Title III, “Fostering Innovation,” would double the time for which certain new public companies are exempt from key financial reporting controls, most notably attestation by an auditor that their earnings and accounting are accurate. It grants this exemption to a class of companies, newly public companies with low revenue growth, which have a particular strong incentive to manipulate their financial statements and deceive investors. This piece of the legislation would both harm investors and undermine the integrity of our capital markets.

Title IV, “National Securities Exchange Regulatory Parity,” would dangerously expand Federal pre-emption from state securities laws designed to protect investors from securities fraud. Under current law, a national securities exchange needs to meet listing standards similar to those of a major national exchange—e.g., the New York Stock Exchange, NASDAQ—for its securities to be deemed “covered securities.” Under this classification, securities enjoy the advantages of exemptions from state-level regulations.

Title IV in H.R. 3978 would amend the Securities Act of 1933 to remove the requirement that companies meet listing standards rigorous enough to be considered similar to those of major exchanges, effectively allowing riskier, less liquid securities to qualify as “covered securities” and avoid state securities laws designed to protect investors and financial markets. Under this section of H.R. 3978, a security would be exempt from state-level fraud protections as long as it is traded on a national exchange that is a member of the National Market System. This would mean that securities could be pre-empted from the oversight of state securities regulators without meeting the strong standards that the SEC has laid out for individual securities to qualify for pre-emption under Section 18 of the Securities Act.

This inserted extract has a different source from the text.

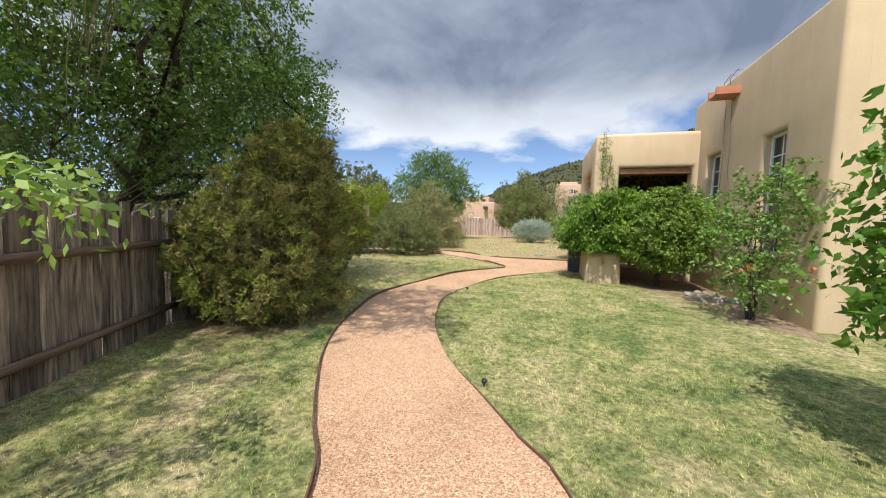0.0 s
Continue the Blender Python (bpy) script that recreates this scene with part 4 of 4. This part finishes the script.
def tree(at, lobes, seed, twigs, material, label, stem=0.14, leaf=None, clump=(20, 0.3), stems=1, category="tree", name="elm_tree", inner=0.5, limbs=26, group="", shape=None, bare=0):
    return plant(name, label, category, (at[0], at[1], gz(*at)), lobes, material, seed, twigs, stem, stems, None, limbs, clump, None, inner, group, "", shape or TS, leaf or TL, bare=bare)


# High lobes over path and lawn, out of view, are added to cast shade.
tree((-7.0, 3.4), [(0.6, 0.6, 4.3, 2.3, 2.4, 1.7), (1.4, 2.2, 3.6, 1.2, 1.3, 1.2), (1.8, -1.2, 4.6, 2.0, 1.9, 1.1), (-1.0, -2.6, 4.2, 2.4, 2.4, 1.6), (0.4, 0.5, 2.7, 2.0, 2.2, 1.0), (4.2, -1.9, 5.6, 1.25, 1.3, 0.6), (4.3, -0.7, 6.0, 1.0, 1.2, 0.5), (2.6, 1.6, 7.5, 1.3, 1.5, 0.5), (1.6, 2.2, 7.7, 1.3, 1.5, 0.5), (3.3, -4.9, 5.6, 1.1, 1.2, 0.55), (1.4, 3.0, 4.4, 1.0, 1.1, 0.9), (0.3, 4.5, 4.6, 1.2, 1.2, 1.0), (-0.4, 3.1, 4.2, 1.6, 1.6, 1.8), (2.1, 1.2, 5.2, 1.1, 1.1, 0.8), (-0.6, -1.0, 3.2, 2.0, 2.0, 1.3)],
     21, 6900, ELM, "large dark-green elm leaning over the fence with bare lower twigs", 0.15, dict(n=14, length=0.28, ll=0.07, lw=0.021, spread=1.0, droop=0.35, jitter=0.03), bare=260, inner=0.3, limbs=26)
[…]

Both the North American Securities Administrators Association (NASAA), the main body of state securities regulators, and the chief securities regulator for the Commonwealth of Massachusetts have made the dangers of this legislation clear in strongly worded opposition letters.[4] In these letters, they advocated for fair and rigorous listing standards as essential to protect retail investors and savers, to maintain high standards for corporate governance, and to avoid conflicts of interests that harm investors. Title IV of H.R. 3978 unacceptably weakens these listing standards.

The sections of H.R. 3978 discussed above are, individually, bad bills for consumers and investors rights and protections. Packaging them together only worsens the harm. We urge you to reject H.R. 3978.

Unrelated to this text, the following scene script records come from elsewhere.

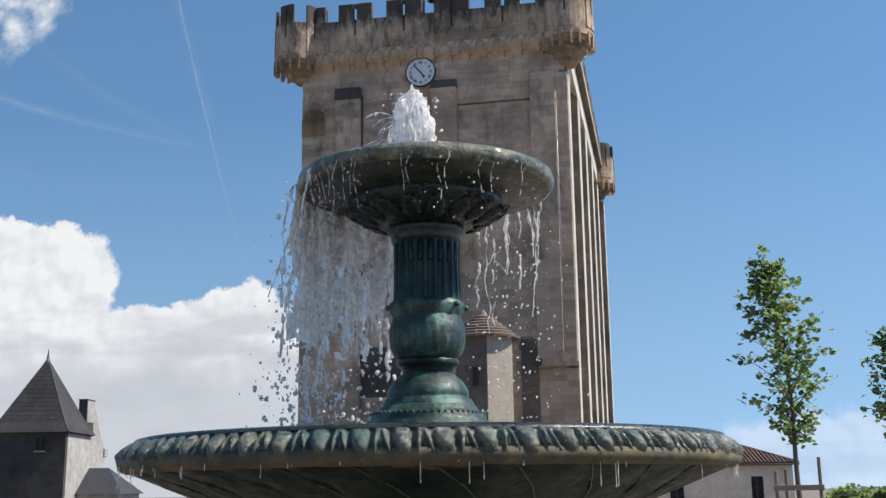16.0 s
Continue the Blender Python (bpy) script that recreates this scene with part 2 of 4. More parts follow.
M_VERD = verdigris()
M_SLATE = stone("slate", (0.05, 0.045, 0.045), (0.024, 0.021, 0.022), (0.1, 0.092, 0.085), 0.5, warm_amount=0.05)
M_TILE = plain("terracotta_tile", (0.115, 0.066, 0.05), 0.85, 8, 0.5)
M_STONEROOF = stone("stone_roof", (0.27, 0.2, 0.16), (0.15, 0.11, 0.09), (0.06, 0.05, 0.045), 0.4)
M_PLASTER = plain("cream_plaster", (0.72, 0.57, 0.44), 0.9, 3, 0.3)
M_LITWALL = plain("pale_lit_wall", (0.4, 0.375, 0.345), 0.9, 2, 0.45)
M_DARK = plain("dark_recess", (0.02, 0.018, 0.017), 0.9)
M_SHUTTER = plain("dark_painted_wood", (0.06, 0.045, 0.035), 0.6)
M_WOOD = plain("weathered_stake", (0.24, 0.17, 0.11), 0.8, 20, 0.4)
M_BARK = plain("young_bark", (0.16, 0.12, 0.085), 0.85, 25, 0.5, bump=0.5)
M_BELL = plain("dark_bronze", (0.05, 0.045, 0.04), 0.45, 20, 0.3, 0.8)
M_LEAD = plain("lead_grey_metal", (0.12, 0.13, 0.15), 0.5, 20, 0.3, 0.6)
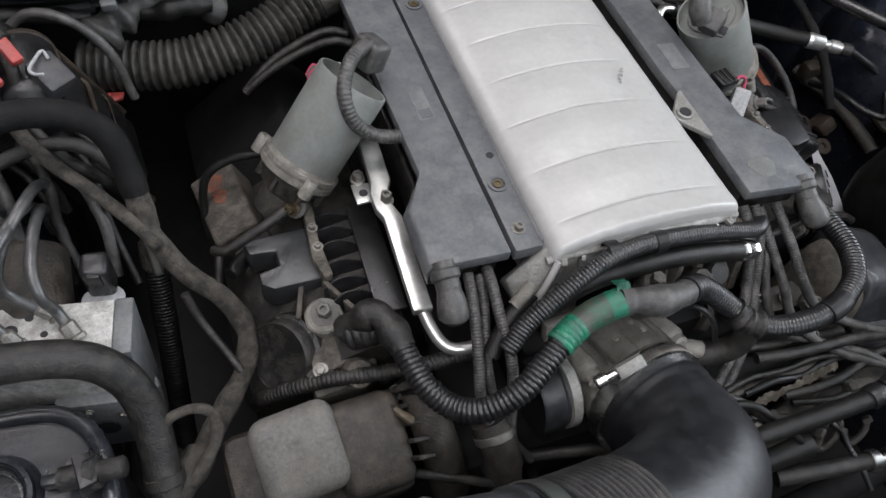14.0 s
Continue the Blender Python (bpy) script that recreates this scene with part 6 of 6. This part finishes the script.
# brackets and a drooping loop low in front of the engine
for k, (x, y, z) in enumerate(((0.17, 0.392, 0.79), (0.2, 0.395, 0.785), (0.235, 0.39, 0.785), (0.055, 0.395, 0.79))):
    th = thing("wire_loop", (x, y, z), "bent pale wire bracket low in front of the engine", "bracket", "wire brackets")
    part("wire", sweep([(x - 0.016, y, z + 0.012), (x - 0.012, y - 0.008, z - 0.004), (x, y - 0.012, z - 0.008), (x + 0.014, y - 0.006, z + 0.002), (x + 0.016, y + 0.002, z + 0.012)], 0.0035, 8), CASTDARK, th)
    part("foot", block(pose(x + 0.016, y + 0.002, z + 0.012, 30, 20 * k, 30), (0.012, 0.006, 0.01), 0.002), CASTDARK, th)

# ---- looms behind the relay box and cables over the hydraulic unit ----
for k, pts in enumerate(([(-0.43, 0.99, 1.02), (-0.4, 0.967, 0.995), (-0.365, 0.948, 0.985), (-0.335, 0.944, 0.99), (-0.306, 0.95, 0.985)],
                         [(-0.39, 1.0, 1.03), (-0.38, 0.975, 1.01), (-0.395, 0.95, 0.985), (-0.421, 0.935, 0.965)],
                         [(-0.36, 0.99, 1.0), (-0.33, 0.975, 0.995), (-0.3, 0.985, 0.985), (-0.27, 1.0, 0.98)])):
    single("bulkhead_loom", sweep(pts, 0.01 - 0.002 * k, 14, 0.004, wobble=0.5), RUBBERDUST if k else HOSE, pts[0], "lumpy dusty loom under the air duct", "cable", "bulkhead looms")
pts = [(-0.415, 0.93, 0.975), (-0.395, 0.946, 0.985), (-0.353, 0.962, 0.99), (-0.32, 0.957, 0.982), (-0.3, 0.965, 0.965)]
single("bulkhead_loom", sweep(pts, 0.015, 18, 0.003, wobble=0.8), LOOMDUST, pts[0], "thick dusty wrapped loom under the air duct", "cable", "bulkhead looms")
pts = [(-0.3, 1.0, 0.985), (-0.267, 1.006, 0.995), (-0.199, 1.03, 1.003), (-0.141, 1.055, 1.01), (-0.1, 1.075, 1.01)]
single("bulkhead_pipe", sweep(pts, 0.0065, 12), LIDGREY, pts[0], "dusty brown pipe behind the manifold", "pipe")
for k in range(8):
    w = 0.01 * math.sin(k * 2.7)
    x = -0.56 + 0.017 * k
    pts = [(x - 0.03, 0.82 + w, 1.0 + w), (x, 0.795 - w, 0.995), (x + 0.022, 0.765 + w, 0.975 - w), (x + 0.03 + w, 0.73, 0.945), (x + 0.036, 0.69 + w, 0.91)]
    single("tangled_cable", sweep(pts, 0.0032 + 0.0012 * (k % 3), 10, 0.005, wobble=0.1), (HOSE, RUBBERDUST, LOOMDUST)[k % 3], pts[0], "dusty cable in the tangle over the hydraulic unit", "cable", "tangled cables")

# ---- small castings on the nose of the near valve cover ----
nb = thing("nose_casting", (-0.27, 0.565, 0.87), "dusty brown casting with ledges below the cam cap", "casting")
part("ledge", prism([(-0.3, 0.552), (-0.25, 0.556), (-0.238, 0.57), (-0.242, 0.588), (-0.3, 0.585)], 0.84, 0.874, 0.004), SPECK, nb)
part("boss", lathe([(0.014, 0), (0.014, 0.02), (0.012, 0.024), (0.006, 0.025), (0.005, 0.018), (0, 0.018)], (-0.262, 0.57, 0.868), (0.1, -0.5, 0.8), 22), SPECK, nb)
part("tab", block(pose(-0.29, 0.572, 0.882, 15, -10, 25), (0.026, 0.014, 0.008), 0.002), CASTDARK, nb)
part("tab", block(pose(-0.247, 0.6, 0.893, 10, 12, -20), (0.02, 0.022, 0.01), 0.003), SPECK, nb)
part("bolt", hexagon(0.0045, 0.007, (-0.291, 0.571, 0.887), (-0.1, -0.3, 1)), STEEL, nb)
part("web", block(pose(-0.256, 0.625, 0.9, 0, 0, 28), (0.005, 0.05, 0.014), 0.0015), SPECK, nb)
part("web", block(pose(-0.292, 0.64, 0.892, 0, 0, -18), (0.005, 0.04, 0.012), 0.0015), SPECK, nb)
part("clip", block(pose(-0.235, 0.553, 0.88, 20, 20, 40), (0.014, 0.01, 0.016), 0.003), BLACK, nb)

Thank you for your attention to this matter.  For more information please contact AFR’s Policy Director, Marcus Stanley, at marcus@ourfinancialsecurity.org or 202-466-3672.


Americans for Financial Reform

[1] Americans for Financial Reform is an unprecedented coalition of more than 200 national, state and local groups who have come together to reform the financial industry. Members of our coalition include consumer, civil rights, investor, retiree, community, labor, faith based and business groups. A list of coalition members is available at http://ourfinancialsecurity.org/about/our-coalition/.

[2] See CFPB, Final Rule: Amendments to Federal Mortgage Disclosure Requirements under the Truth in Lending Act (Regulation Z). Available at http://bit.ly/2t6xtvb.

[3] Harwell, Drew, “A Down Day on the Markets? Analysts Say Blame the Machines,” Washington Post, February 6, 2018. Available at http://wapo.st/2BTxBXL.

[4] North American Securities Administrators Association (NASAA), “Letter from NASAA President and Alabama Securities Director Joseph P. Borg to the Senate Committee on Banking, Housing and Urban Affairs Chair regarding Section 212 of S. 2155 (National Securities Exchange Parity,” December 5, 2017, Available at http://bit.ly/2C1y5Il; The Commonwealth of Massachusetts, “Letter from the Secretary of the Commonwealth William F. Galvin to Senator Elizabeth Warren regarding Opposition to Section 212 of S. 2155, the ‘Economic Growth, Regulatory Relief, and Consumer Protection Act.’” December 4, 2017.